* **Description of the task**: Restate the data word for word and leave the images out.

* **Data block**:

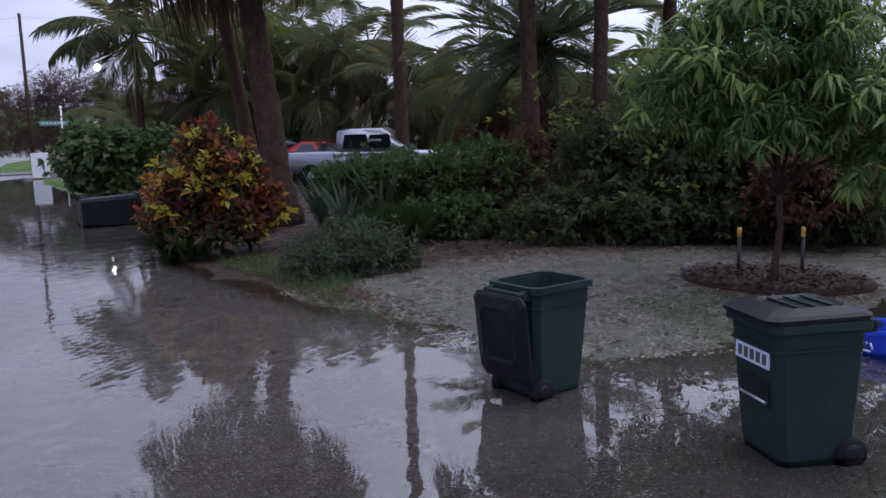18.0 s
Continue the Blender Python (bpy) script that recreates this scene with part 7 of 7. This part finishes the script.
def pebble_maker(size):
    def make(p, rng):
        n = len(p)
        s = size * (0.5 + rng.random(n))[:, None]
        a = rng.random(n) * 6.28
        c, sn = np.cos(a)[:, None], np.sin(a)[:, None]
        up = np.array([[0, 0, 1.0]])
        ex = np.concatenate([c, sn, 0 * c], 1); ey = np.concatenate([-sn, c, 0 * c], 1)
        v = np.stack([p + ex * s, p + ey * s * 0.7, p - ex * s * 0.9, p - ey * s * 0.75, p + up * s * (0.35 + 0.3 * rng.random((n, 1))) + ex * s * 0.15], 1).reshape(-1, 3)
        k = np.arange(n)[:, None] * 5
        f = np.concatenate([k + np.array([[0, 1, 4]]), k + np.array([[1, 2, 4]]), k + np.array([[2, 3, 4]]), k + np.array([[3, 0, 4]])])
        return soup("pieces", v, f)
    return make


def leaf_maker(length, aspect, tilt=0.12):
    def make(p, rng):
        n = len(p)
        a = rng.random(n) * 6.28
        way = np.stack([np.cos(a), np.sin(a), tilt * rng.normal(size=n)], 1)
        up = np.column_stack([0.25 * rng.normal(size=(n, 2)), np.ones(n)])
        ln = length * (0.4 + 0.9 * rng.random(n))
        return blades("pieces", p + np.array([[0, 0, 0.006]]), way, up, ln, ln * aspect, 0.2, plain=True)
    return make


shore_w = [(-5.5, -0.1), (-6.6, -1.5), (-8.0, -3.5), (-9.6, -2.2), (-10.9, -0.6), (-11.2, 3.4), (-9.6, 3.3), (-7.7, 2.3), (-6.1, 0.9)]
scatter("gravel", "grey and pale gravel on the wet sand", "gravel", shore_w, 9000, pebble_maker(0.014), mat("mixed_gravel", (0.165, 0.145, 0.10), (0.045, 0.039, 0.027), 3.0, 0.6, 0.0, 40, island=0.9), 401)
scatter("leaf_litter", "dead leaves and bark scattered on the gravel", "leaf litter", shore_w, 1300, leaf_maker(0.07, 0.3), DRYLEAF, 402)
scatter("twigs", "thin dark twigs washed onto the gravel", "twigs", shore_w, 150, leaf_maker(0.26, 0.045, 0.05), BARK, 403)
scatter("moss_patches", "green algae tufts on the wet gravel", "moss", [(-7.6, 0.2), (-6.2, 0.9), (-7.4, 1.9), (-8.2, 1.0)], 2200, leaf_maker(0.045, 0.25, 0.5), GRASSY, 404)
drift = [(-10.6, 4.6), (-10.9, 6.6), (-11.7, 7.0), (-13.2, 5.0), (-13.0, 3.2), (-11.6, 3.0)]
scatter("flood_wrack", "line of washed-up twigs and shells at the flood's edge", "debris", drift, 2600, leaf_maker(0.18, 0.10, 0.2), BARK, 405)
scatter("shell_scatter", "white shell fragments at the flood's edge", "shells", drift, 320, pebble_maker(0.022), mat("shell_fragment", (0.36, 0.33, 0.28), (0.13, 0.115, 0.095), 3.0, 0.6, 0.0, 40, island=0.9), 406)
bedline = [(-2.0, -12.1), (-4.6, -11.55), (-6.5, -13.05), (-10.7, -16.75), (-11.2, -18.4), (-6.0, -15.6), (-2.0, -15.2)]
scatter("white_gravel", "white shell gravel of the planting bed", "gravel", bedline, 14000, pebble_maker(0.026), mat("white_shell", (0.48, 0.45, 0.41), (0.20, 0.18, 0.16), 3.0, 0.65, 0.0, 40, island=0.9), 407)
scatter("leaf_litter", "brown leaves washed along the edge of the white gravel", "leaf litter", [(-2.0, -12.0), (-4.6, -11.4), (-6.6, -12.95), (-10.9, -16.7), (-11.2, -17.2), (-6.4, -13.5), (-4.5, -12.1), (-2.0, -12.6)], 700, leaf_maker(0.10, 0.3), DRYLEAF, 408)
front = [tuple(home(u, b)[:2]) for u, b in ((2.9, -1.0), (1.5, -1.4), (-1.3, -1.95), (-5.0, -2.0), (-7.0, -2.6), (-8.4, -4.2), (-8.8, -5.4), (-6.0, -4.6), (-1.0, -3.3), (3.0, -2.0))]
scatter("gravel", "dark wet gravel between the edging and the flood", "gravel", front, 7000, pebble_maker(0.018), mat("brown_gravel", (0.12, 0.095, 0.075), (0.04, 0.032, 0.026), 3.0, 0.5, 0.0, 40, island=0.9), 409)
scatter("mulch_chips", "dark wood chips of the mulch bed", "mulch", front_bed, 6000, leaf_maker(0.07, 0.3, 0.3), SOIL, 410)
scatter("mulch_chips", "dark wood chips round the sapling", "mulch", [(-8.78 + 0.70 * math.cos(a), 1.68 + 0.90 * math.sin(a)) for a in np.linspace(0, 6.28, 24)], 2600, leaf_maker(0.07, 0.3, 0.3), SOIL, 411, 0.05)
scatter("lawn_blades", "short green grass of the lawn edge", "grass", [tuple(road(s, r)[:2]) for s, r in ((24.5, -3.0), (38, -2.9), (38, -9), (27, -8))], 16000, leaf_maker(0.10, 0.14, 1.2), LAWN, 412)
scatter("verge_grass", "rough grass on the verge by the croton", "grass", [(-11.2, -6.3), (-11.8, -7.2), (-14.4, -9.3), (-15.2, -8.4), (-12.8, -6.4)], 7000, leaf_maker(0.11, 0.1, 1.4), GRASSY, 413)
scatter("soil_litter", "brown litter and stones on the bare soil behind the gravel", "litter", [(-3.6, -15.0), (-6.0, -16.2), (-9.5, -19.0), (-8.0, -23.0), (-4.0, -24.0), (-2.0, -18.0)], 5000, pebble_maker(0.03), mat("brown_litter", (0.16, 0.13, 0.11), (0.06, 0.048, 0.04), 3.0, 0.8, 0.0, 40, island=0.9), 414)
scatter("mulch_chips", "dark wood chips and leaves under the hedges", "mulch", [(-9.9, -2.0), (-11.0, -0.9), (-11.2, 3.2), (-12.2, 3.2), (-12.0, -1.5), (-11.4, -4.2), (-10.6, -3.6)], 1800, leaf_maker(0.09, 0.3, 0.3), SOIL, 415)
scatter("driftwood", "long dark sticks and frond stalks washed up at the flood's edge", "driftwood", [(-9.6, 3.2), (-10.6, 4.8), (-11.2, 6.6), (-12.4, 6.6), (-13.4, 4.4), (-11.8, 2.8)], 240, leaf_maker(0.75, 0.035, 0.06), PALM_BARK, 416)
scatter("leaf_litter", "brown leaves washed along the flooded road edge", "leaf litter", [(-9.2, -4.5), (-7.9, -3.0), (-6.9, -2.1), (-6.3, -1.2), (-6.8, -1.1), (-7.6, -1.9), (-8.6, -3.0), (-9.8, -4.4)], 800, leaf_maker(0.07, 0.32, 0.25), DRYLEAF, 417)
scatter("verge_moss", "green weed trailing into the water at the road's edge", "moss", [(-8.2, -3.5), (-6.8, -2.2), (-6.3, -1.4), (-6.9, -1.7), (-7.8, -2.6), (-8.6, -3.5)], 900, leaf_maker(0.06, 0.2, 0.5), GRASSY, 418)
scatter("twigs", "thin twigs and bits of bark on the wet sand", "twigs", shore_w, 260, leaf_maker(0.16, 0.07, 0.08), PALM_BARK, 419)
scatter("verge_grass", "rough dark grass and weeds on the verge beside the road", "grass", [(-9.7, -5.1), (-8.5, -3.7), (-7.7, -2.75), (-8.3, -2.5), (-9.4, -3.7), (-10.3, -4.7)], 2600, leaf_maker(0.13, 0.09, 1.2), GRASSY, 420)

* **Finished exercise**:
18.0 s
Continue the Blender Python (bpy) script that recreates this scene with part 7 of 7. This part finishes the script.
def pebble_maker(size):
    def make(p, rng):
        n = len(p)
        s = size * (0.5 + rng.random(n))[:, None]
        a = rng.random(n) * 6.28
        c, sn = np.cos(a)[:, None], np.sin(a)[:, None]
        up = np.array([[0, 0, 1.0]])
        ex = np.concatenate([c, sn, 0 * c], 1); ey = np.concatenate([-sn, c, 0 * c], 1)
        v = np.stack([p + ex * s, p + ey * s * 0.7, p - ex * s * 0.9, p - ey * s * 0.75, p + up * s * (0.35 + 0.3 * rng.random((n, 1))) + ex * s * 0.15], 1).reshape(-1, 3)
        k = np.arange(n)[:, None] * 5
        f = np.concatenate([k + np.array([[0, 1, 4]]), k + np.array([[1, 2, 4]]), k + np.array([[2, 3, 4]]), k + np.array([[3, 0, 4]])])
        return soup("pieces", v, f)
    return make


def leaf_maker(length, aspect, tilt=0.12):
    def make(p, rng):
        n = len(p)
        a = rng.random(n) * 6.28
        way = np.stack([np.cos(a), np.sin(a), tilt * rng.normal(size=n)], 1)
        up = np.column_stack([0.25 * rng.normal(size=(n, 2)), np.ones(n)])
        ln = length * (0.4 + 0.9 * rng.random(n))
        return blades("pieces", p + np.array([[0, 0, 0.006]]), way, up, ln, ln * aspect, 0.2, plain=True)
    return make


shore_w = [(-5.5, -0.1), (-6.6, -1.5), (-8.0, -3.5), (-9.6, -2.2), (-10.9, -0.6), (-11.2, 3.4), (-9.6, 3.3), (-7.7, 2.3), (-6.1, 0.9)]
scatter("gravel", "grey and pale gravel on the wet sand", "gravel", shore_w, 9000, pebble_maker(0.014), mat("mixed_gravel", (0.165, 0.145, 0.10), (0.045, 0.039, 0.027), 3.0, 0.6, 0.0, 40, island=0.9), 401)
scatter("leaf_litter", "dead leaves and bark scattered on the gravel", "leaf litter", shore_w, 1300, leaf_maker(0.07, 0.3), DRYLEAF, 402)
scatter("twigs", "thin dark twigs washed onto the gravel", "twigs", shore_w, 150, leaf_maker(0.26, 0.045, 0.05), BARK, 403)
scatter("moss_patches", "green algae tufts on the wet gravel", "moss", [(-7.6, 0.2), (-6.2, 0.9), (-7.4, 1.9), (-8.2, 1.0)], 2200, leaf_maker(0.045, 0.25, 0.5), GRASSY, 404)
drift = [(-10.6, 4.6), (-10.9, 6.6), (-11.7, 7.0), (-13.2, 5.0), (-13.0, 3.2), (-11.6, 3.0)]
scatter("flood_wrack", "line of washed-up twigs and shells at the flood's edge", "debris", drift, 2600, leaf_maker(0.18, 0.10, 0.2), BARK, 405)
scatter("shell_scatter", "white shell fragments at the flood's edge", "shells", drift, 320, pebble_maker(0.022), mat("shell_fragment", (0.36, 0.33, 0.28), (0.13, 0.115, 0.095), 3.0, 0.6, 0.0, 40, island=0.9), 406)
bedline = [(-2.0, -12.1), (-4.6, -11.55), (-6.5, -13.05), (-10.7, -16.75), (-11.2, -18.4), (-6.0, -15.6), (-2.0, -15.2)]
scatter("white_gravel", "white shell gravel of the planting bed", "gravel", bedline, 14000, pebble_maker(0.026), mat("white_shell", (0.48, 0.45, 0.41), (0.20, 0.18, 0.16), 3.0, 0.65, 0.0, 40, island=0.9), 407)
scatter("leaf_litter", "brown leaves washed along the edge of the white gravel", "leaf litter", [(-2.0, -12.0), (-4.6, -11.4), (-6.6, -12.95), (-10.9, -16.7), (-11.2, -17.2), (-6.4, -13.5), (-4.5, -12.1), (-2.0, -12.6)], 700, leaf_maker(0.10, 0.3), DRYLEAF, 408)
front = [tuple(home(u, b)[:2]) for u, b in ((2.9, -1.0), (1.5, -1.4), (-1.3, -1.95), (-5.0, -2.0), (-7.0, -2.6), (-8.4, -4.2), (-8.8, -5.4), (-6.0, -4.6), (-1.0, -3.3), (3.0, -2.0))]
scatter("gravel", "dark wet gravel between the edging and the flood", "gravel", front, 7000, pebble_maker(0.018), mat("brown_gravel", (0.12, 0.095, 0.075), (0.04, 0.032, 0.026), 3.0, 0.5, 0.0, 40, island=0.9), 409)
scatter("mulch_chips", "dark wood chips of the mulch bed", "mulch", front_bed, 6000, leaf_maker(0.07, 0.3, 0.3), SOIL, 410)
scatter("mulch_chips", "dark wood chips round the sapling", "mulch", [(-8.78 + 0.70 * math.cos(a), 1.68 + 0.90 * math.sin(a)) for a in np.linspace(0, 6.28, 24)], 2600, leaf_maker(0.07, 0.3, 0.3), SOIL, 411, 0.05)
scatter("lawn_blades", "short green grass of the lawn edge", "grass", [tuple(road(s, r)[:2]) for s, r in ((24.5, -3.0), (38, -2.9), (38, -9), (27, -8))], 16000, leaf_maker(0.10, 0.14, 1.2), LAWN, 412)
scatter("verge_grass", "rough grass on the verge by the croton", "grass", [(-11.2, -6.3), (-11.8, -7.2), (-14.4, -9.3), (-15.2, -8.4), (-12.8, -6.4)], 7000, leaf_maker(0.11, 0.1, 1.4), GRASSY, 413)
scatter("soil_litter", "brown litter and stones on the bare soil behind the gravel", "litter", [(-3.6, -15.0), (-6.0, -16.2), (-9.5, -19.0), (-8.0, -23.0), (-4.0, -24.0), (-2.0, -18.0)], 5000, pebble_maker(0.03), mat("brown_litter", (0.16, 0.13, 0.11), (0.06, 0.048, 0.04), 3.0, 0.8, 0.0, 40, island=0.9), 414)
scatter("mulch_chips", "dark wood chips and leaves under the hedges", "mulch", [(-9.9, -2.0), (-11.0, -0.9), (-11.2, 3.2), (-12.2, 3.2), (-12.0, -1.5), (-11.4, -4.2), (-10.6, -3.6)], 1800, leaf_maker(0.09, 0.3, 0.3), SOIL, 415)
scatter("driftwood", "long dark sticks and frond stalks washed up at the flood's edge", "driftwood", [(-9.6, 3.2), (-10.6, 4.8), (-11.2, 6.6), (-12.4, 6.6), (-13.4, 4.4), (-11.8, 2.8)], 240, leaf_maker(0.75, 0.035, 0.06), PALM_BARK, 416)
scatter("leaf_litter", "brown leaves washed along the flooded road edge", "leaf litter", [(-9.2, -4.5), (-7.9, -3.0), (-6.9, -2.1), (-6.3, -1.2), (-6.8, -1.1), (-7.6, -1.9), (-8.6, -3.0), (-9.8, -4.4)], 800, leaf_maker(0.07, 0.32, 0.25), DRYLEAF, 417)
scatter("verge_moss", "green weed trailing into the water at the road's edge", "moss", [(-8.2, -3.5), (-6.8, -2.2), (-6.3, -1.4), (-6.9, -1.7), (-7.8, -2.6), (-8.6, -3.5)], 900, leaf_maker(0.06, 0.2, 0.5), GRASSY, 418)
scatter("twigs", "thin twigs and bits of bark on the wet sand", "twigs", shore_w, 260, leaf_maker(0.16, 0.07, 0.08), PALM_BARK, 419)
scatter("verge_grass", "rough dark grass and weeds on the verge beside the road", "grass", [(-9.7, -5.1), (-8.5, -3.7), (-7.7, -2.75), (-8.3, -2.5), (-9.4, -3.7), (-10.3, -4.7)], 2600, leaf_maker(0.13, 0.09, 1.2), GRASSY, 420)